Your objective:
Would you restate all the data that follows, word for word?

Data excerpt:
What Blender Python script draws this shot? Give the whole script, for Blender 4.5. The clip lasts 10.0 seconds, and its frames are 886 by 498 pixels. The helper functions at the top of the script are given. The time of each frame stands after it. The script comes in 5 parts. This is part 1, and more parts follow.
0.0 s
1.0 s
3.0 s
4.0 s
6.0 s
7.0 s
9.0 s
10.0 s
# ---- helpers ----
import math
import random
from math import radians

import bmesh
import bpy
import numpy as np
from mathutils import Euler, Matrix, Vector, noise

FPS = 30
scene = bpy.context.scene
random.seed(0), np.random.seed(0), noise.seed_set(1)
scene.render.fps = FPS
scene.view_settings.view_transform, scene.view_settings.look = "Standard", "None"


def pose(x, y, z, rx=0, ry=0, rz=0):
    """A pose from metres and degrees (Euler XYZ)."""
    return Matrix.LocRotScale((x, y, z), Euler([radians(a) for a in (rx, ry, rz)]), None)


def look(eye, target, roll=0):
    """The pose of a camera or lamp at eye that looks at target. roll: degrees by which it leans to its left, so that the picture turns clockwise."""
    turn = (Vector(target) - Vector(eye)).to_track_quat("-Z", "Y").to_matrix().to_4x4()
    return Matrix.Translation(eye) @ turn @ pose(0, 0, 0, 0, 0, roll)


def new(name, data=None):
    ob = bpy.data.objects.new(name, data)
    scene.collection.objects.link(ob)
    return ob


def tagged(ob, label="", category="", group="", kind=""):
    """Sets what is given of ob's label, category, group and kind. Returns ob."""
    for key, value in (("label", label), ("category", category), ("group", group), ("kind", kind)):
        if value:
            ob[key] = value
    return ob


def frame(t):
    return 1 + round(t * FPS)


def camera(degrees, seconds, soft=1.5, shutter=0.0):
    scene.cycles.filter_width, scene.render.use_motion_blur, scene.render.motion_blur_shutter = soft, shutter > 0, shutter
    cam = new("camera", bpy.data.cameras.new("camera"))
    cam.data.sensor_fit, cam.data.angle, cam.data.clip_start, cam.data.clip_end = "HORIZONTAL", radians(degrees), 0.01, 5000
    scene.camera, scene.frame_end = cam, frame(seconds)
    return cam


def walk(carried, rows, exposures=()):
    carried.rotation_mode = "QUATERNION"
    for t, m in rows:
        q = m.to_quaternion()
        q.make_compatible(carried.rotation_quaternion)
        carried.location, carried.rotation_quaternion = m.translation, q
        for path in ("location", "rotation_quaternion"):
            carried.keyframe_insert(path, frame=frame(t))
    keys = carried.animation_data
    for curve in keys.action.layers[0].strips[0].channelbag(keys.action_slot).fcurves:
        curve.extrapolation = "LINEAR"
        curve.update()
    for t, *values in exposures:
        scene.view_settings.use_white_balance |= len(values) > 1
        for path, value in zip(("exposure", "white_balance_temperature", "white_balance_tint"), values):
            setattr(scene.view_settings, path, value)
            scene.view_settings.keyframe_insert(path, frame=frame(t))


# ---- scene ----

Task answer:
What Blender Python script draws this shot? Give the whole script, for Blender 4.5. The clip lasts 10.0 seconds, and its frames are 886 by 498 pixels. The helper functions at the top of the script are given. The time of each frame stands after it. The script comes in 5 parts. This is part 1, and more parts follow.
0.0 s
1.0 s
3.0 s
4.0 s
6.0 s
7.0 s
9.0 s
10.0 s
# ---- helpers ----
import math
import random
from math import radians

import bmesh
import bpy
import numpy as np
from mathutils import Euler, Matrix, Vector, noise

FPS = 30
scene = bpy.context.scene
random.seed(0), np.random.seed(0), noise.seed_set(1)
scene.render.fps = FPS
scene.view_settings.view_transform, scene.view_settings.look = "Standard", "None"


def pose(x, y, z, rx=0, ry=0, rz=0):
    """A pose from metres and degrees (Euler XYZ)."""
    return Matrix.LocRotScale((x, y, z), Euler([radians(a) for a in (rx, ry, rz)]), None)


def look(eye, target, roll=0):
    """The pose of a camera or lamp at eye that looks at target. roll: degrees by which it leans to its left, so that the picture turns clockwise."""
    turn = (Vector(target) - Vector(eye)).to_track_quat("-Z", "Y").to_matrix().to_4x4()
    return Matrix.Translation(eye) @ turn @ pose(0, 0, 0, 0, 0, roll)


def new(name, data=None):
    ob = bpy.data.objects.new(name, data)
    scene.collection.objects.link(ob)
    return ob


def tagged(ob, label="", category="", group="", kind=""):
    """Sets what is given of ob's label, category, group and kind. Returns ob."""
    for key, value in (("label", label), ("category", category), ("group", group), ("kind", kind)):
        if value:
            ob[key] = value
    return ob


def frame(t):
    return 1 + round(t * FPS)


def camera(degrees, seconds, soft=1.5, shutter=0.0):
    scene.cycles.filter_width, scene.render.use_motion_blur, scene.render.motion_blur_shutter = soft, shutter > 0, shutter
    cam = new("camera", bpy.data.cameras.new("camera"))
    cam.data.sensor_fit, cam.data.angle, cam.data.clip_start, cam.data.clip_end = "HORIZONTAL", radians(degrees), 0.01, 5000
    scene.camera, scene.frame_end = cam, frame(seconds)
    return cam


def walk(carried, rows, exposures=()):
    carried.rotation_mode = "QUATERNION"
    for t, m in rows:
        q = m.to_quaternion()
        q.make_compatible(carried.rotation_quaternion)
        carried.location, carried.rotation_quaternion = m.translation, q
        for path in ("location", "rotation_quaternion"):
            carried.keyframe_insert(path, frame=frame(t))
    keys = carried.animation_data
    for curve in keys.action.layers[0].strips[0].channelbag(keys.action_slot).fcurves:
        curve.extrapolation = "LINEAR"
        curve.update()
    for t, *values in exposures:
        scene.view_settings.use_white_balance |= len(values) > 1
        for path, value in zip(("exposure", "white_balance_temperature", "white_balance_tint"), values):
            setattr(scene.view_settings, path, value)
            scene.view_settings.keyframe_insert(path, frame=frame(t))


# ---- scene ----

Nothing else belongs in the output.